§ Instruction: Images are not part of the copy; write out the rest of the data exactly as given.

§ Data shown:
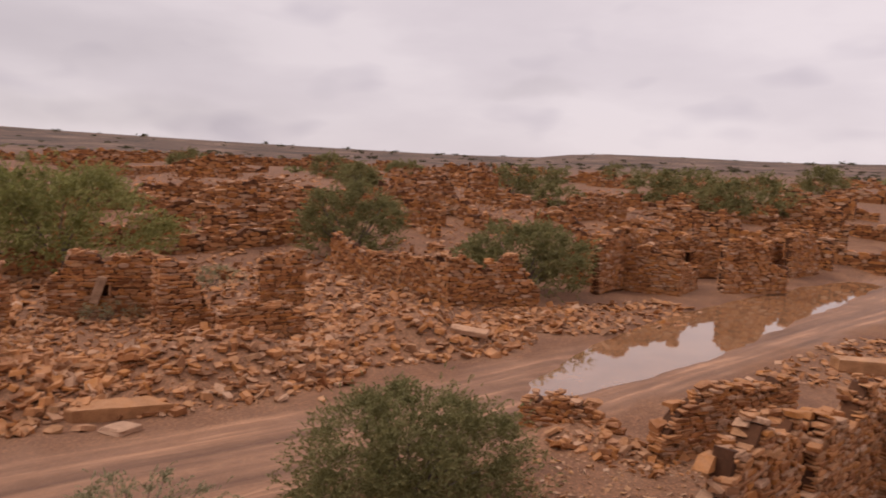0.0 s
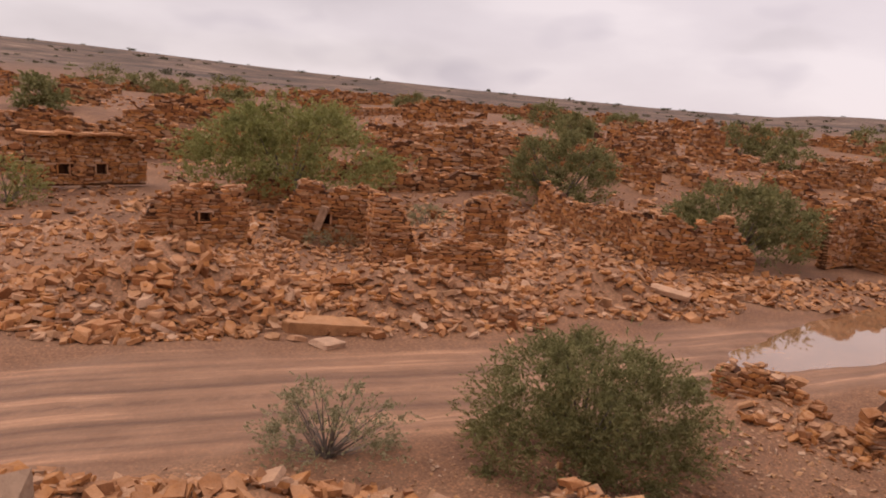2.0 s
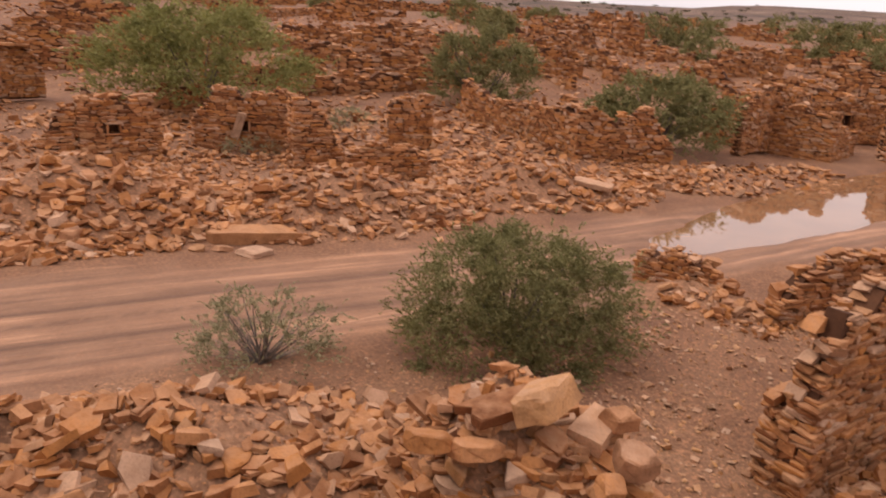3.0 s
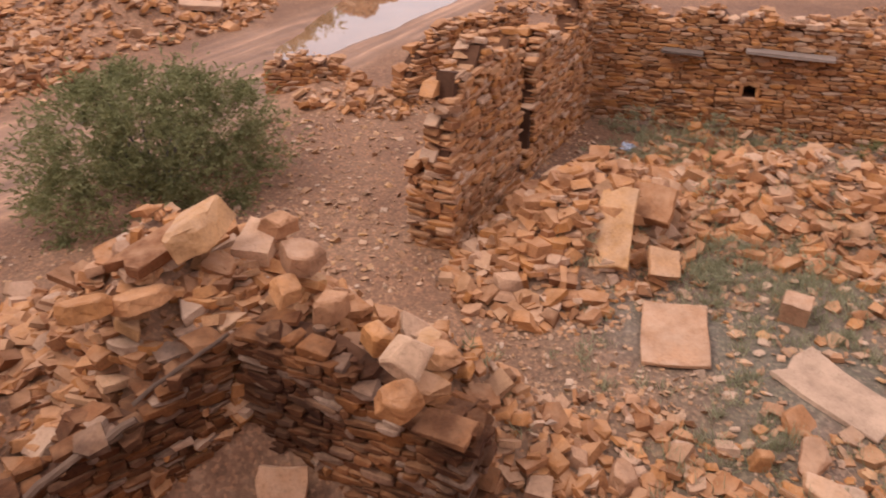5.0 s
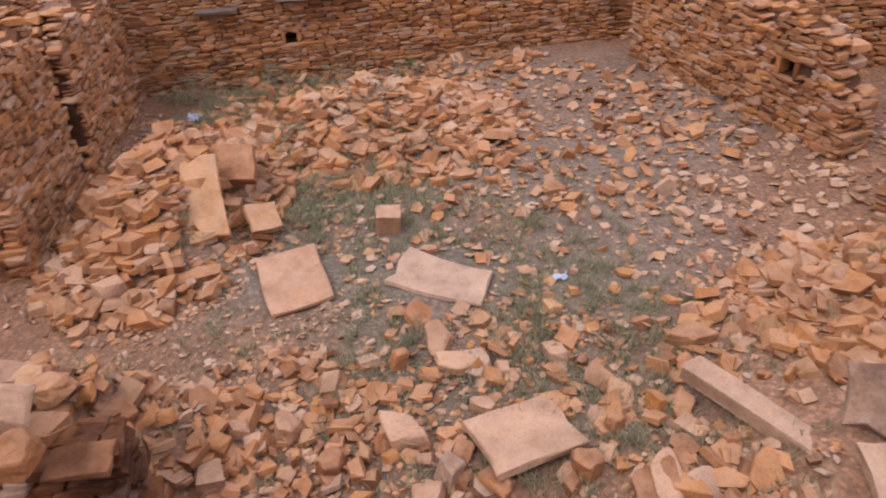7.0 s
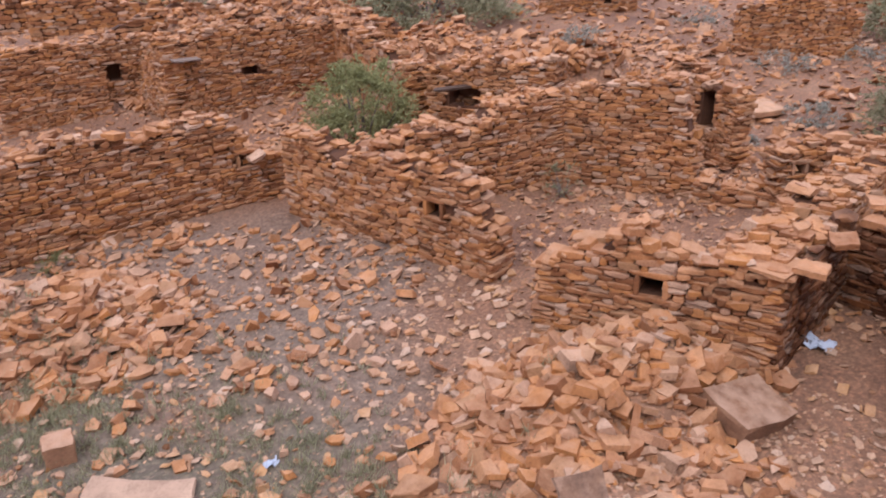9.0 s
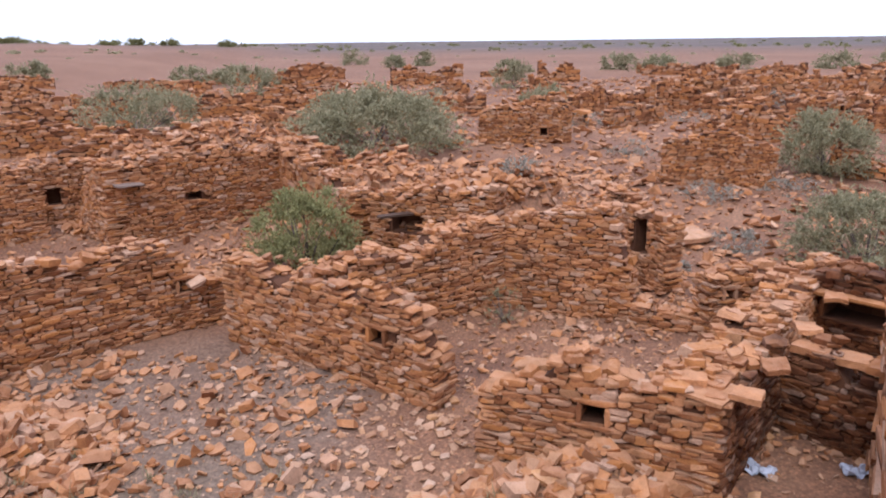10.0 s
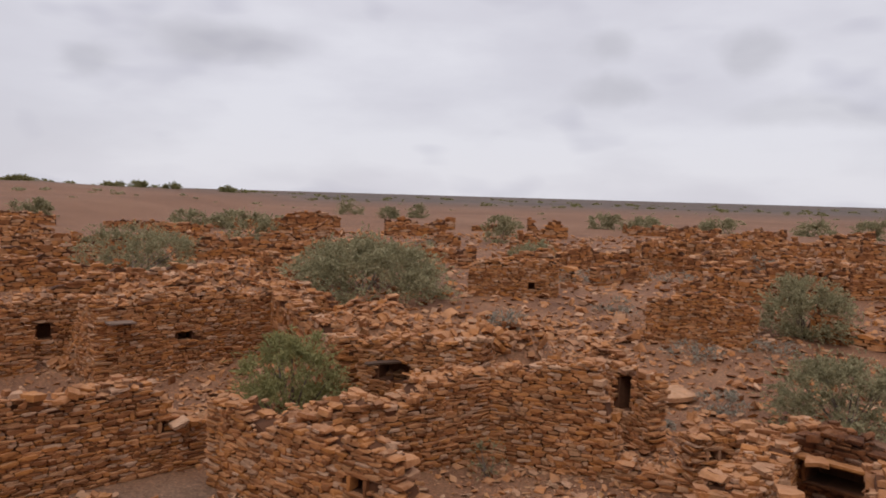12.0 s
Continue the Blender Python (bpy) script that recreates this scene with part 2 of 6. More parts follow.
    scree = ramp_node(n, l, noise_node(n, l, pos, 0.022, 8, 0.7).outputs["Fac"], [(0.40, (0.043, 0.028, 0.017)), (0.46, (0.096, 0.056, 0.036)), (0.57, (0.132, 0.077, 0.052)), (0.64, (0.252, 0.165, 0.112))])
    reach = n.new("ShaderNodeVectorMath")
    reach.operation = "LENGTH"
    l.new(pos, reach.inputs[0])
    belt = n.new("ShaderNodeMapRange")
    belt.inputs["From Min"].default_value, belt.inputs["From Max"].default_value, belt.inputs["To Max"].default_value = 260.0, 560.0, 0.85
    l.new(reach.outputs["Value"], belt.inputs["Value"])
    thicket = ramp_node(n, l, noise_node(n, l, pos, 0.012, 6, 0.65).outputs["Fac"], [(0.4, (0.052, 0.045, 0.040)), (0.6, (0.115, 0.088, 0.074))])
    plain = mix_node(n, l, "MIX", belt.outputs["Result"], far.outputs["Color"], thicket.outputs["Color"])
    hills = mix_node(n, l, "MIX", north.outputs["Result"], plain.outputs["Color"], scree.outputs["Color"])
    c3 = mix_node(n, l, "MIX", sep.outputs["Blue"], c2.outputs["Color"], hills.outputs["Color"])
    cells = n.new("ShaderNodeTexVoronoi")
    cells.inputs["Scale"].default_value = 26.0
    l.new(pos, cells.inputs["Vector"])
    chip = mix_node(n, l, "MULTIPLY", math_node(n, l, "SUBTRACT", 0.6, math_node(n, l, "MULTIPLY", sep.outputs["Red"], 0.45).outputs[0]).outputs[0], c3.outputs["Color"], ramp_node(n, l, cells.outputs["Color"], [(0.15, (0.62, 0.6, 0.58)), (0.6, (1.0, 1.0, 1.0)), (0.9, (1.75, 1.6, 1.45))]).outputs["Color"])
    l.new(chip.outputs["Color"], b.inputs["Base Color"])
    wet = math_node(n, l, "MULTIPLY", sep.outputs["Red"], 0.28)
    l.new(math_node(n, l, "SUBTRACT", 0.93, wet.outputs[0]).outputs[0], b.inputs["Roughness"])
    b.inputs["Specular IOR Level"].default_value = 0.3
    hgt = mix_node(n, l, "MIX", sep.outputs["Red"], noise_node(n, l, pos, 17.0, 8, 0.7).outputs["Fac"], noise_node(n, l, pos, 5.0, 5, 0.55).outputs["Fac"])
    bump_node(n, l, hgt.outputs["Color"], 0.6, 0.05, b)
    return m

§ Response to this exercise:
0.0 s
2.0 s
3.0 s
5.0 s
7.0 s
9.0 s
10.0 s
12.0 s
Continue the Blender Python (bpy) script that recreates this scene with part 2 of 6. More parts follow.
    scree = ramp_node(n, l, noise_node(n, l, pos, 0.022, 8, 0.7).outputs["Fac"], [(0.40, (0.043, 0.028, 0.017)), (0.46, (0.096, 0.056, 0.036)), (0.57, (0.132, 0.077, 0.052)), (0.64, (0.252, 0.165, 0.112))])
    reach = n.new("ShaderNodeVectorMath")
    reach.operation = "LENGTH"
    l.new(pos, reach.inputs[0])
    belt = n.new("ShaderNodeMapRange")
    belt.inputs["From Min"].default_value, belt.inputs["From Max"].default_value, belt.inputs["To Max"].default_value = 260.0, 560.0, 0.85
    l.new(reach.outputs["Value"], belt.inputs["Value"])
    thicket = ramp_node(n, l, noise_node(n, l, pos, 0.012, 6, 0.65).outputs["Fac"], [(0.4, (0.052, 0.045, 0.040)), (0.6, (0.115, 0.088, 0.074))])
    plain = mix_node(n, l, "MIX", belt.outputs["Result"], far.outputs["Color"], thicket.outputs["Color"])
    hills = mix_node(n, l, "MIX", north.outputs["Result"], plain.outputs["Color"], scree.outputs["Color"])
    c3 = mix_node(n, l, "MIX", sep.outputs["Blue"], c2.outputs["Color"], hills.outputs["Color"])
    cells = n.new("ShaderNodeTexVoronoi")
    cells.inputs["Scale"].default_value = 26.0
    l.new(pos, cells.inputs["Vector"])
    chip = mix_node(n, l, "MULTIPLY", math_node(n, l, "SUBTRACT", 0.6, math_node(n, l, "MULTIPLY", sep.outputs["Red"], 0.45).outputs[0]).outputs[0], c3.outputs["Color"], ramp_node(n, l, cells.outputs["Color"], [(0.15, (0.62, 0.6, 0.58)), (0.6, (1.0, 1.0, 1.0)), (0.9, (1.75, 1.6, 1.45))]).outputs["Color"])
    l.new(chip.outputs["Color"], b.inputs["Base Color"])
    wet = math_node(n, l, "MULTIPLY", sep.outputs["Red"], 0.28)
    l.new(math_node(n, l, "SUBTRACT", 0.93, wet.outputs[0]).outputs[0], b.inputs["Roughness"])
    b.inputs["Specular IOR Level"].default_value = 0.3
    hgt = mix_node(n, l, "MIX", sep.outputs["Red"], noise_node(n, l, pos, 17.0, 8, 0.7).outputs["Fac"], noise_node(n, l, pos, 5.0, 5, 0.55).outputs["Fac"])
    bump_node(n, l, hgt.outputs["Color"], 0.6, 0.05, b)
    return m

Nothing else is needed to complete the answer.